Maffucci divided the teaching into theoretical (Institutions of Pathological Anatomy) and practical (autopsies, histopathological technique and diagnostics), and his contribution was so important that it is possible to state that Pisa, thanks to Maffucci, was the first Italian university in which students had the opportunity, in the course of their studies, to associate the practical activity with the theoretical teaching.

He showed the same commitment in setting up and then enriching the Museum of Pathological Anatomy: to the important collection of collected preparations by Filippo Civinini in 1839, Maffucci added many other finds of various kinds, concerning, in particular, bone pathologies. At the same time he started to assemble what over time will become a collection, varied and rich, of histological preparations.

== Publications ==

- Contribuzione all'anatomia patologica del sarcoma dell'intestino, «Il Movimento medico-chirurgico», XI, 1879.
- Nota preventiva sul cancro primaria del fegato, in Studii anatomici e sperimentali, ibidem, XIII, 1881.
- Cancro dello stomaco e sarcoma dell'ovaio nello stesso individuo, in «Il Movimento medicochirurgico», XIV, 1882.
- Studii anatomici e sperimentali sulla cirrosi ipertrofica ed atrofia biliare del fegato, in «Giornale internazionale delle Scienze Mediche», IV, 1882.
- Sulla patologia del peritoneo. Esperimenti ed osservazioni, Ibidem, XV, 1883.
- Ricerche sperimentali sull'azione dei bacilli della tubercolosi dei gallinacei e dei màmmiferi nella vita embrianale ed adulta del pollo, in «Riforma Medica», 1889.
- Sull'azione tossica dei prodotti del bacillo della tubercolosi, in Atti dell'VIII Adunanza della Soc. Ital. di Chirurgia, 1891.
- Sulla tubercolosi ereditaria paterna, in Atti della X Adunanza della Soc. Ital. di Chir., 1895.
- Contribuzione alle malattie del midollo spinale. Emorragia delle meningi con la sindrome delle lesioni della cauda equina, Pisa, Mariotti, 1897.

== Honours and awards ==
Despite his shy and reserved character, Angelo Maffucci had some important honours related to his work.

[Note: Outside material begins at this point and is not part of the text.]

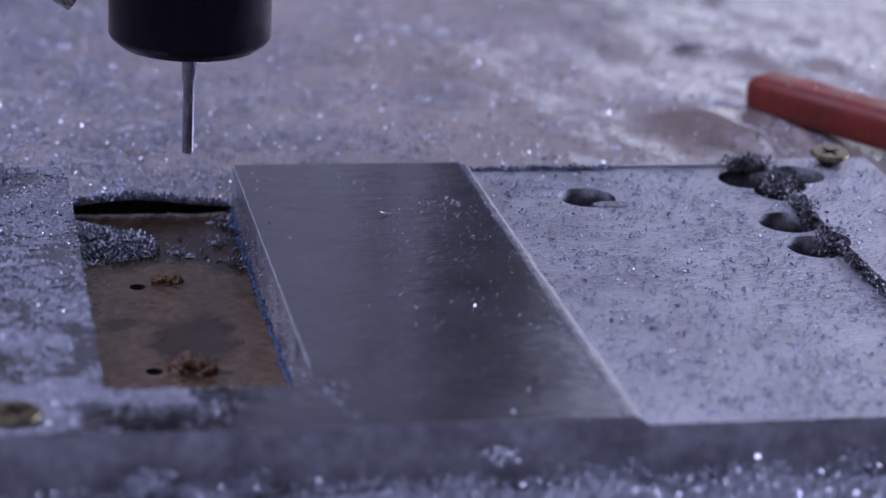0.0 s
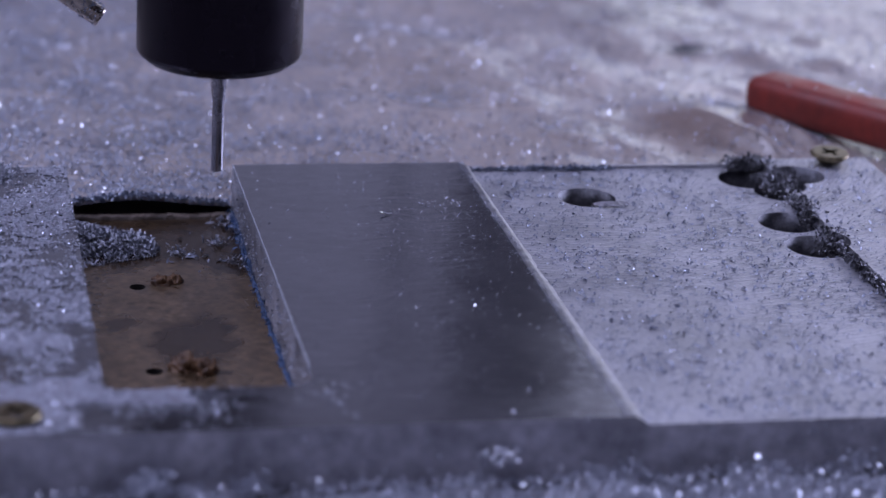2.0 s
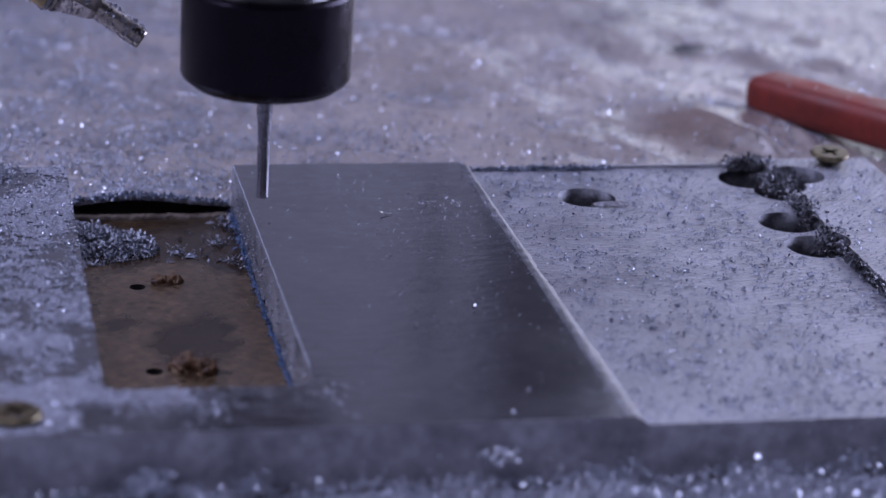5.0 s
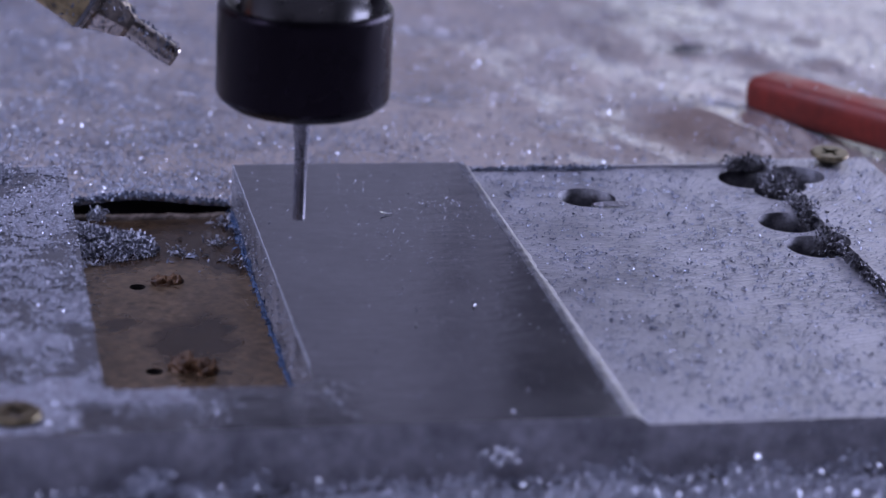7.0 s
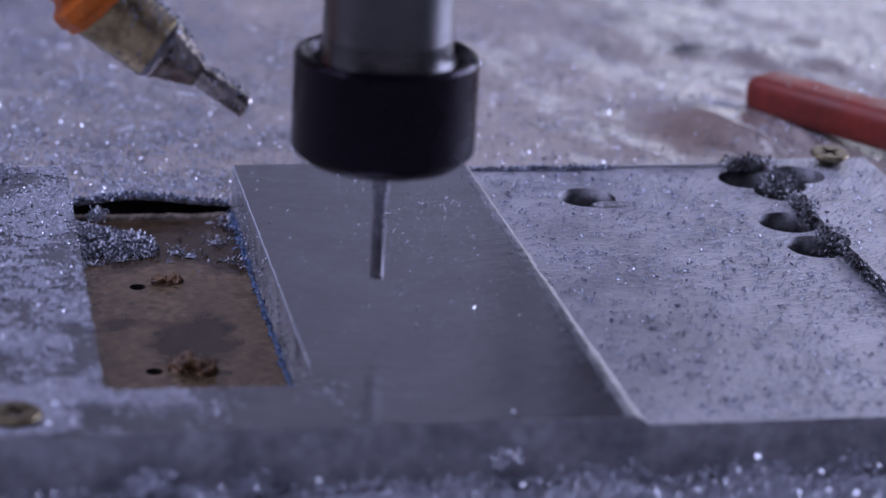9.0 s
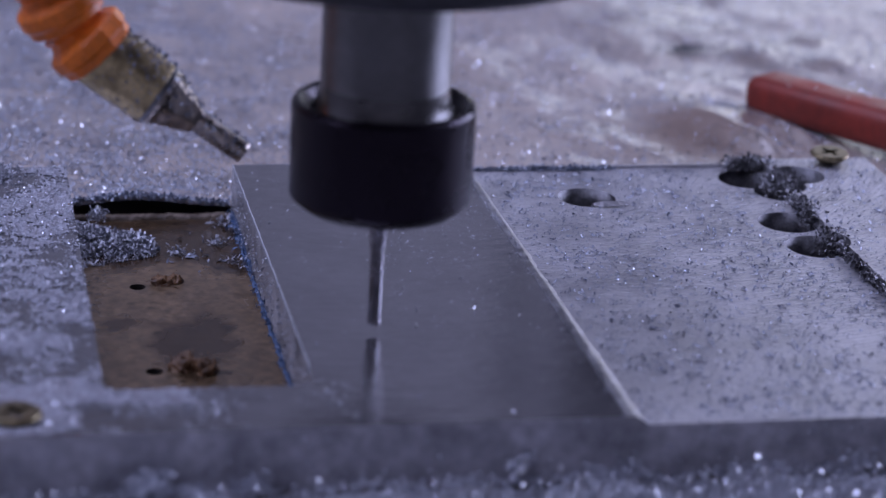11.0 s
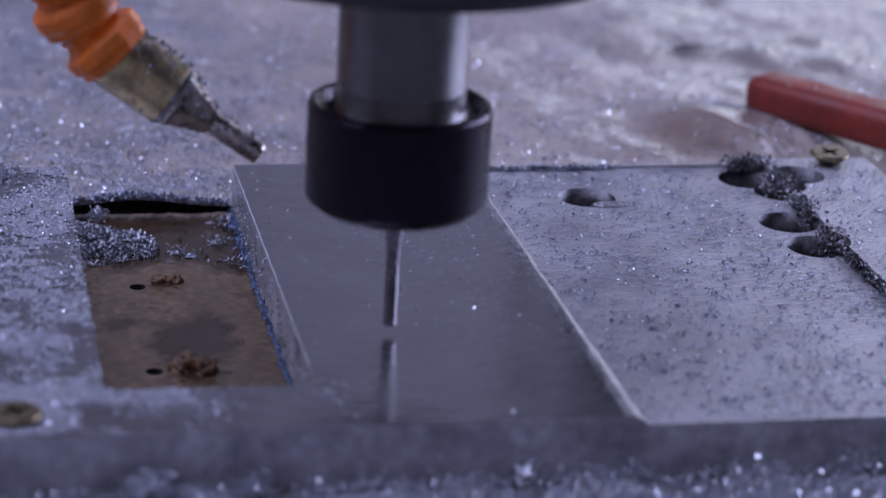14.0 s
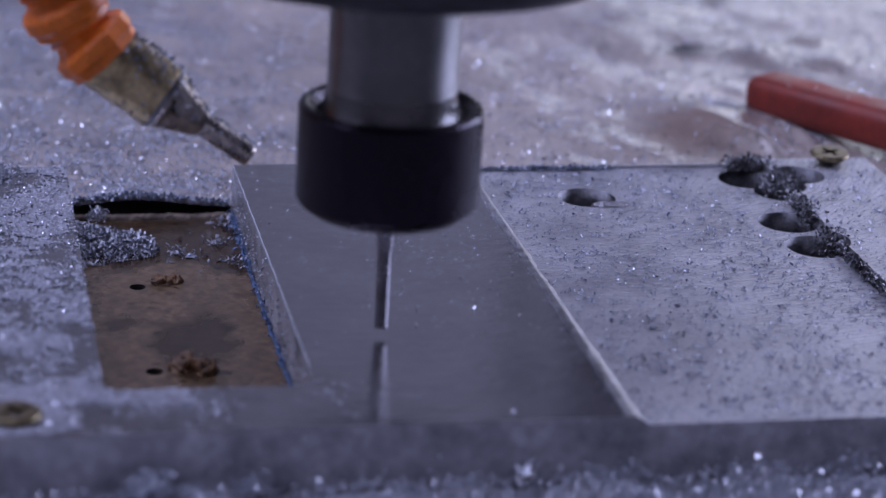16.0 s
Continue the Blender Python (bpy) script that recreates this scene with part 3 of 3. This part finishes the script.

- He was dean of the Faculty of Medicine and Surgery of the University of Pisa;
- In 1900 he was elected Member Ordinary of the Accademia dei Lincei as international of Italian Pathology;
- King Umberto I himself wanted to show him his esteem by giving him, for his experiments, horses and calves of the Roval Estates of Coltano and San Rossore.

==Bibliography==

- Arieti Stefano, Dizionario Biografico degli Italiani, 2006, Volume 67.
- Rosalba Ciranni, Valentina Giuffra, Silvia Marinozzi, Gino Fornaciari, Medicina dei Secoli, 2004; pp. 31–41.
- National Library of Medicine (US), Maffucci Syndrome, 2022.
- Verma, Gopalkrishna G., Jain, Vijay Kumar, Iyengar, Karthikeyan, Monomelic Maffucci syndrome.
- Annuario della R. Università di Pisa per l'a.a. 1904-1905, 1904–1905, pp. 4–8.